---------- PROVIDED MATERIAL
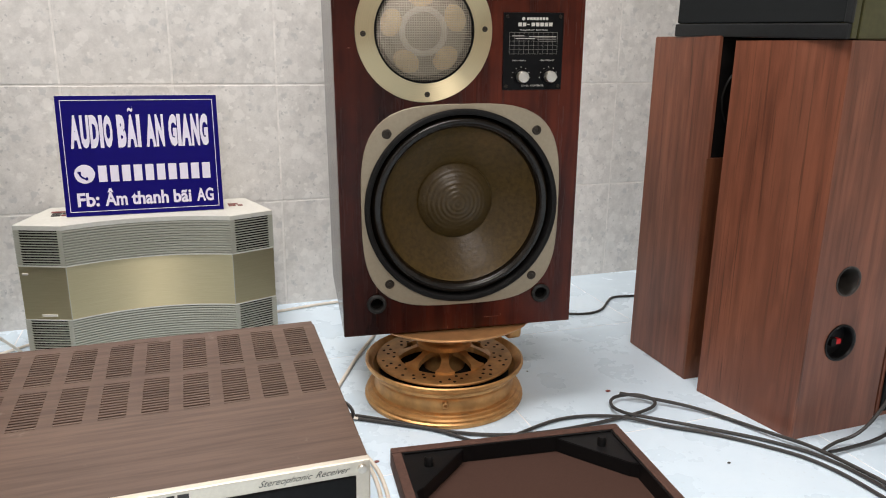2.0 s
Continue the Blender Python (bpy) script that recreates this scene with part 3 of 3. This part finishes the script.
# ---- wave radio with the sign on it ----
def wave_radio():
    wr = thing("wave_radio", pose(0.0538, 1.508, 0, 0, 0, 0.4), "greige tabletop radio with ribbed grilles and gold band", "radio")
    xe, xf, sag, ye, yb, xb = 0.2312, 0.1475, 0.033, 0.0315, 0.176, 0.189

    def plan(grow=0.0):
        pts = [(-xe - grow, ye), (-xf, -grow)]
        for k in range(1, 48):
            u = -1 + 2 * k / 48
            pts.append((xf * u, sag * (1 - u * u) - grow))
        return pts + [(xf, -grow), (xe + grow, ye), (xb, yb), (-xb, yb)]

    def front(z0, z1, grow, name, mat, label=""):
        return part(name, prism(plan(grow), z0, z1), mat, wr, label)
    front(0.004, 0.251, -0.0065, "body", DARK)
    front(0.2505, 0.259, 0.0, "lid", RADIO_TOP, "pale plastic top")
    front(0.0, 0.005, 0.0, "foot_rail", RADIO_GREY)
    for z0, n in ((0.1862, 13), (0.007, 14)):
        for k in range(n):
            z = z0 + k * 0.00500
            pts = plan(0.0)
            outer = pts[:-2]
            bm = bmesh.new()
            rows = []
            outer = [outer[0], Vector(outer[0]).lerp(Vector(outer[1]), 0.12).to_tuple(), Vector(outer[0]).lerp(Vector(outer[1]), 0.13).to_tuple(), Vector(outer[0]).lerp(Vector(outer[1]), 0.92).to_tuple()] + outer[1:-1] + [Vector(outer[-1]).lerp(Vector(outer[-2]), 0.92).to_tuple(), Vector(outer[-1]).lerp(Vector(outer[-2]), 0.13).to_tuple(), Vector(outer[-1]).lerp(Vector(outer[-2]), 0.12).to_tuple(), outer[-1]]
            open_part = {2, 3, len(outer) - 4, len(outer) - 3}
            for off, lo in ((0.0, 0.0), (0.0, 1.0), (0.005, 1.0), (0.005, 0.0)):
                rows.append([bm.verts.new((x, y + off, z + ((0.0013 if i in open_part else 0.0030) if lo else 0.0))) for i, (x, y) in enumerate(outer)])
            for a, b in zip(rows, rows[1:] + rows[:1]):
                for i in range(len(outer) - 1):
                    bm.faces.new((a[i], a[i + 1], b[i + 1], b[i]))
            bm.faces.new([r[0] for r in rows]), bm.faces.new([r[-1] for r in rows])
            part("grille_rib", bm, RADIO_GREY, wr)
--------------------
== THE REQUEST ==
Reproduce all of the material above word for word. Omit the pictures.

== SOLUTION TO THIS EXERCISE ==
2.0 s
Continue the Blender Python (bpy) script that recreates this scene with part 3 of 3. This part finishes the script.
# ---- wave radio with the sign on it ----
def wave_radio():
    wr = thing("wave_radio", pose(0.0538, 1.508, 0, 0, 0, 0.4), "greige tabletop radio with ribbed grilles and gold band", "radio")
    xe, xf, sag, ye, yb, xb = 0.2312, 0.1475, 0.033, 0.0315, 0.176, 0.189

    def plan(grow=0.0):
        pts = [(-xe - grow, ye), (-xf, -grow)]
        for k in range(1, 48):
            u = -1 + 2 * k / 48
            pts.append((xf * u, sag * (1 - u * u) - grow))
        return pts + [(xf, -grow), (xe + grow, ye), (xb, yb), (-xb, yb)]

    def front(z0, z1, grow, name, mat, label=""):
        return part(name, prism(plan(grow), z0, z1), mat, wr, label)
    front(0.004, 0.251, -0.0065, "body", DARK)
    front(0.2505, 0.259, 0.0, "lid", RADIO_TOP, "pale plastic top")
    front(0.0, 0.005, 0.0, "foot_rail", RADIO_GREY)
    for z0, n in ((0.1862, 13), (0.007, 14)):
        for k in range(n):
            z = z0 + k * 0.00500
            pts = plan(0.0)
            outer = pts[:-2]
            bm = bmesh.new()
            rows = []
            outer = [outer[0], Vector(outer[0]).lerp(Vector(outer[1]), 0.12).to_tuple(), Vector(outer[0]).lerp(Vector(outer[1]), 0.13).to_tuple(), Vector(outer[0]).lerp(Vector(outer[1]), 0.92).to_tuple()] + outer[1:-1] + [Vector(outer[-1]).lerp(Vector(outer[-2]), 0.92).to_tuple(), Vector(outer[-1]).lerp(Vector(outer[-2]), 0.13).to_tuple(), Vector(outer[-1]).lerp(Vector(outer[-2]), 0.12).to_tuple(), outer[-1]]
            open_part = {2, 3, len(outer) - 4, len(outer) - 3}
            for off, lo in ((0.0, 0.0), (0.0, 1.0), (0.005, 1.0), (0.005, 0.0)):
                rows.append([bm.verts.new((x, y + off, z + ((0.0013 if i in open_part else 0.0030) if lo else 0.0))) for i, (x, y) in enumerate(outer)])
            for a, b in zip(rows, rows[1:] + rows[:1]):
                for i in range(len(outer) - 1):
                    bm.faces.new((a[i], a[i + 1], b[i + 1], b[i]))
            bm.faces.new([r[0] for r in rows]), bm.faces.new([r[-1] for r in rows])
            part("grille_rib", bm, RADIO_GREY, wr)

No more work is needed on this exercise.